Elgar and Venables’ music can also be heard in the highly anticipated ESO Strings’ concert at Great Malvern Priory featuring award-winning viola soloist Rosalind Ventris, and there’s a thrilling Sonata for Strings by William Walton.

The abundance and variety of choral and song repertoire is regularly showcased at the Elgar Festival by the region’s well-loved ensembles, represented this year in a programme of Part Songs by Elgar, Parry and Stanford performed by the Proteus Ensemble; the acclaimed Midlands chamber choir directed by Stephen Shellard. 

The Jenny Lind Singers is a virtuosic female voice choir named after the Swedish Nightingale under the leadership of Lynne Lindner; their programme provides a chance to hear works by Errolyn Wallen, Master of the King’s Music, and award-winning Worcestershire-based composer, Liz Dilnot Johnson. 

The Elgar Chorale has established itself as one of the leading specialist choirs in the West Midlands and will be performing works by Elgar, Coleridge-Taylor, Stanford and Ian Venables under the direction of Piers Maxim.

Worcestershire Symphony Orchestra, which Elgar helped to found in 1905, will perform popular works by Elgar and Mozart and a more recent re-discovery by Midlands-based composer Ruth Gipps, entitled Cringlemire Garden and inspired by the Lake District.

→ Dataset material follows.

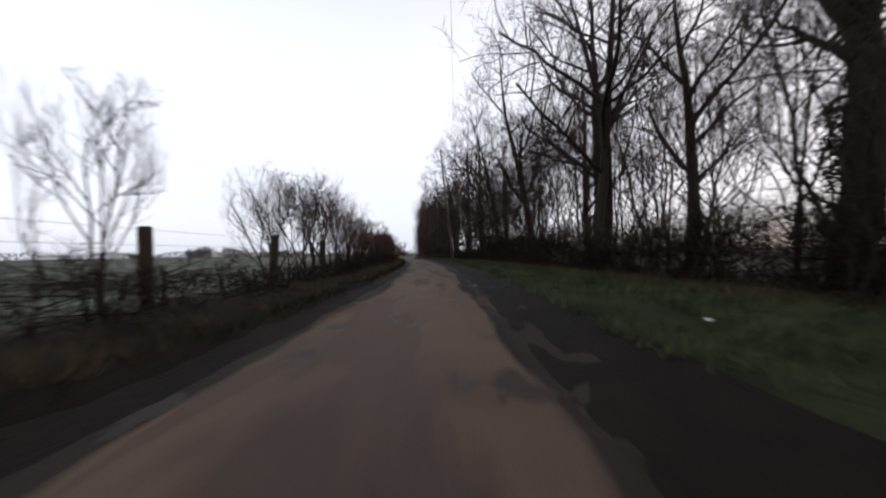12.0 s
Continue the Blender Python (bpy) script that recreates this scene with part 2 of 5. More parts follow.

To ensure accessibility for everyone, all concerts at the Elgar Festival offer free entry for under 18s accompanied by full-paying adults. Many other events are free-of-charge including relaxed concerts, talks, film, an exhibition, and there’s also an outside performance by Worcester Concert Brass in Worcester’s Cathedral Square. Early evening Club Elgar at West Malvern Social Club features a Retro 70’s Fusion where 70’s fancy dress is recommended, priced at just £10. This is truly ‘Elgar for Everyone’!